Time, the dimension in which we have no control over, each moving in the same direction, at the same speed until we stop… permanently. It has been the collective dream of humanity in which to tame this untameable concept. A lot of fiction has been dedicated to this topic, sci-fi pioneer H.G. Wells wrote about the subject in 1895, an iconic tome called the Time Machine that was made into a cult classic film in 1960, in 2002 it was remade as the Time Machine.
In the dawn of the new century. When brilliant, but disorganised scientist Alexander Hartdegen’s fiancée gets killed, he descends into a 4-year long period of seclusion working on the impossible a device that travels through time, he discovers that preventing her death is impossible and so ventures forth far into the future. But when he meets the next generations of humanity, he might find a reason to stay, and a reason to get back as fast as possible.
The film portrays an interesting state of evolution for humanity, a world where holographic obelisks hold the complete collection of all knowledge… so far, the harrowing atomic war of the 60s film has been replaced with a freak moon terraforming accident, because the threat of atomic war had taken a backseat in 2002. Beyond that a lot of the film remains faithful to the 1960s classic, the montage of time passing around Hartdegen is here (albeit C.G.I. as opposed to stop-motion), as well as the classic subterranean villains The Morlocks, and the simplistic Eloi.

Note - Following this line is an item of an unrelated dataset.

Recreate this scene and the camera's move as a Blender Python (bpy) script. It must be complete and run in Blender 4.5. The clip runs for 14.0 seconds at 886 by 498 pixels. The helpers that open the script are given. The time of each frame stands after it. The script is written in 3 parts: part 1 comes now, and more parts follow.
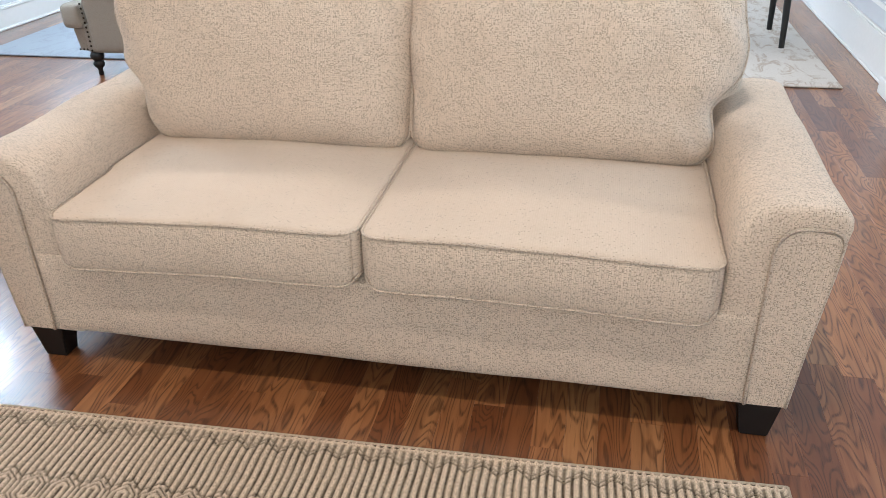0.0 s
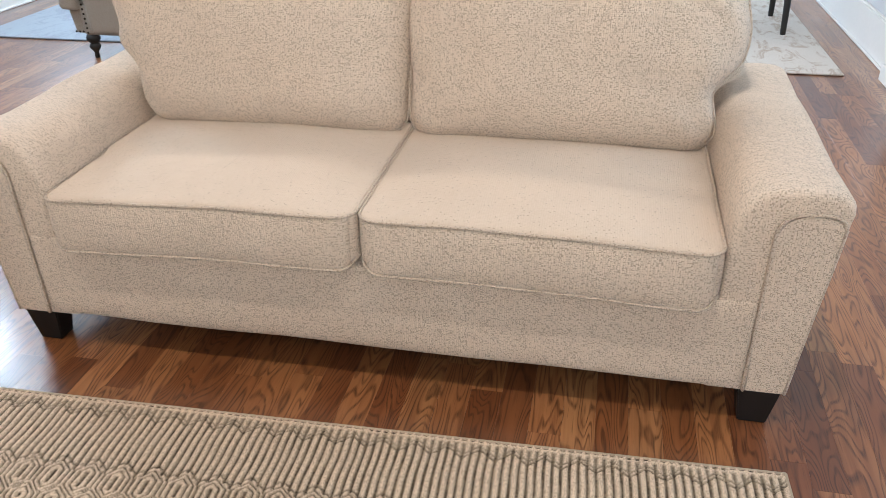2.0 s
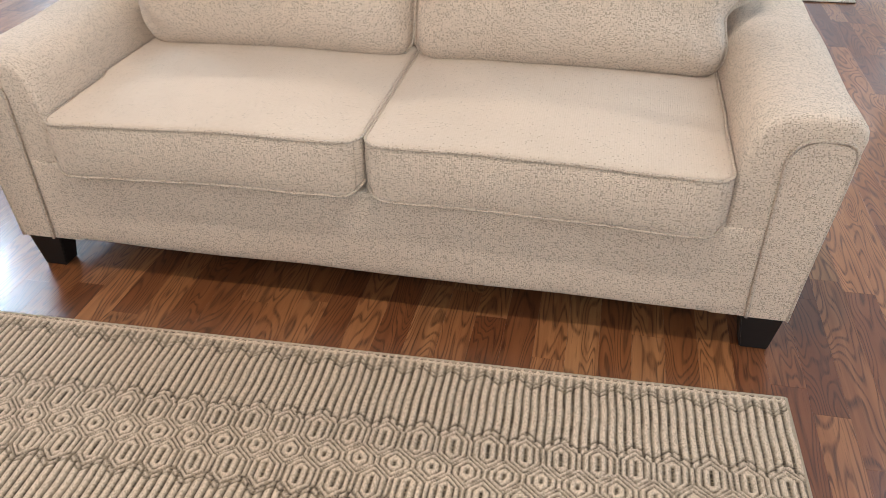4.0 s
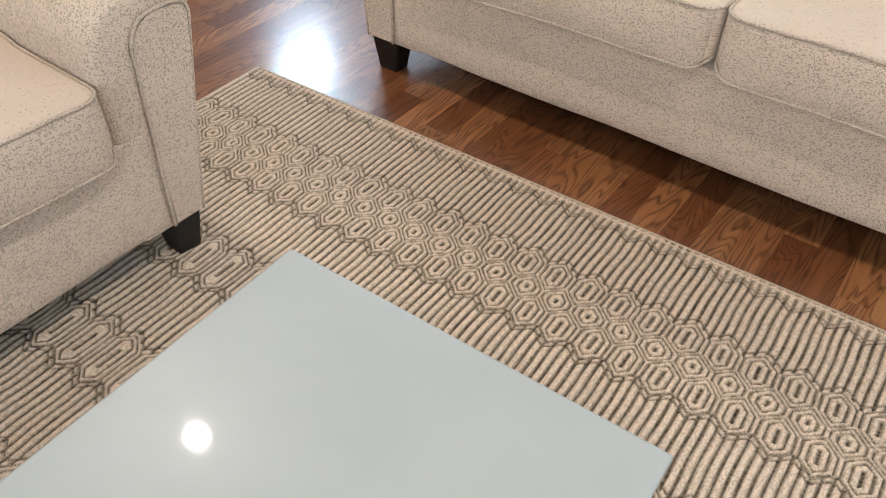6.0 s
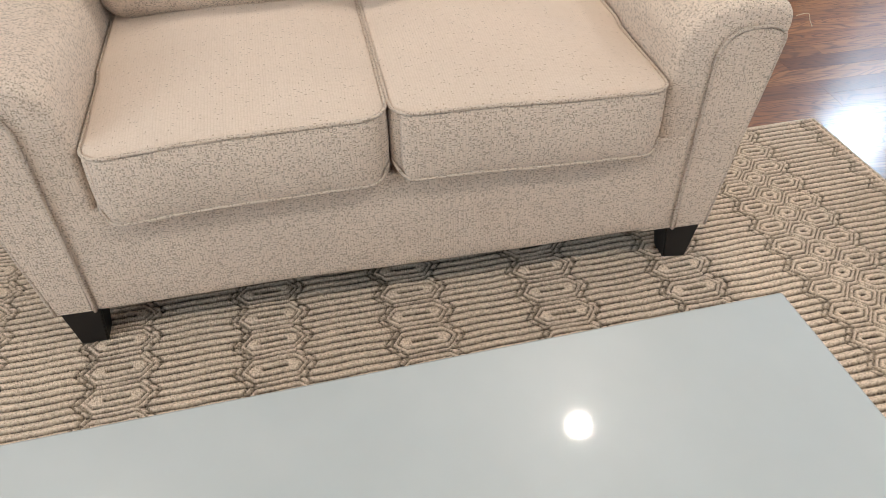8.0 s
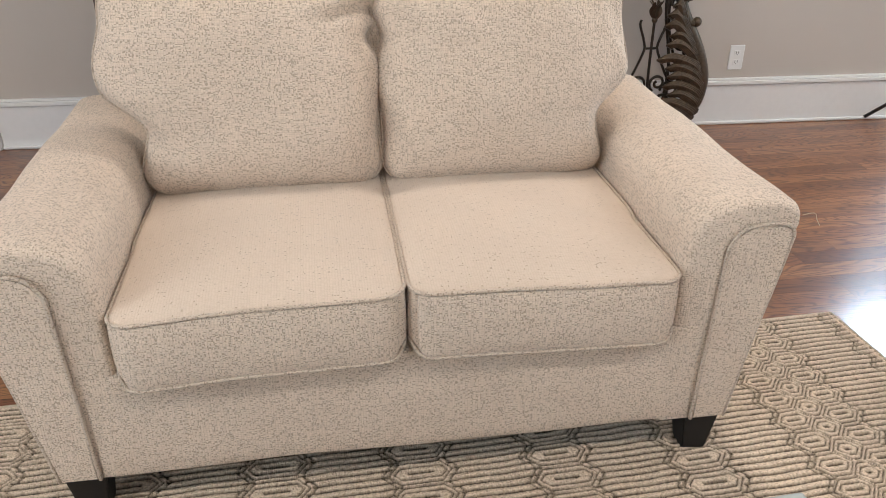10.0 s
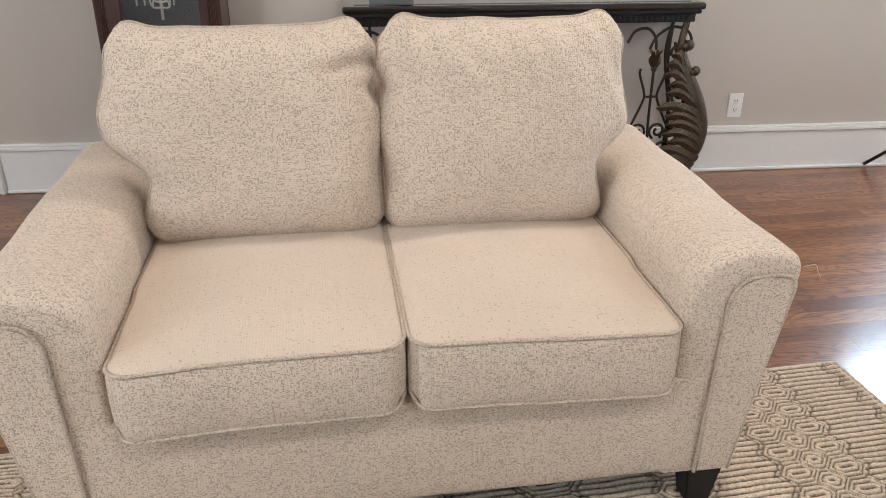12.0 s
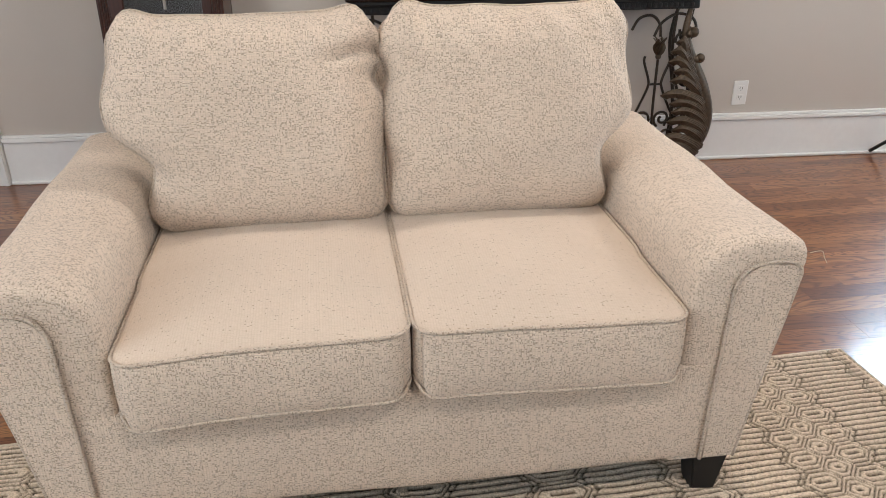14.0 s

These changes aren’t just minor swaps here and there, but there have been significant improvements representing 42 years of movie making tech enhancements. The film is filled with a plethora of vibrant and imaginative effects. The destroyed moon is a pretty sight in the year 802701 and the beautifully rendered wooden cliff-hugging settlements of the Eloi spring to mind. The iconic, underground dwelling Morlocks have had a bit of an upgrade in ‘02 being more agile as well as less terrifying to look out (if you can call that an upgrade) and the head Morlock having psychic powers and the ability to speak and taunt. With excellent casting from leader Morlock by Jeremy Irons, and Orlando Jones as a humorous alternative to Siri aptly name Vox. Even Alexander Hartdegen as played by Guy Pearce feels like he has skills in both pugilism and survivalism, as well as theoretical physics, making him a fine hero.
By utilising some slick visuals and some clever ideas, The Time Machine manages to bring its own take to the story and remains different to the 1960s version. But throughout it manages to maintain the intrigue and wonder of the original story. These elements combined make the 2002 version of the Time Machine appointment viewing, that you wouldn’t want to miss, whatever century you’re stranded in.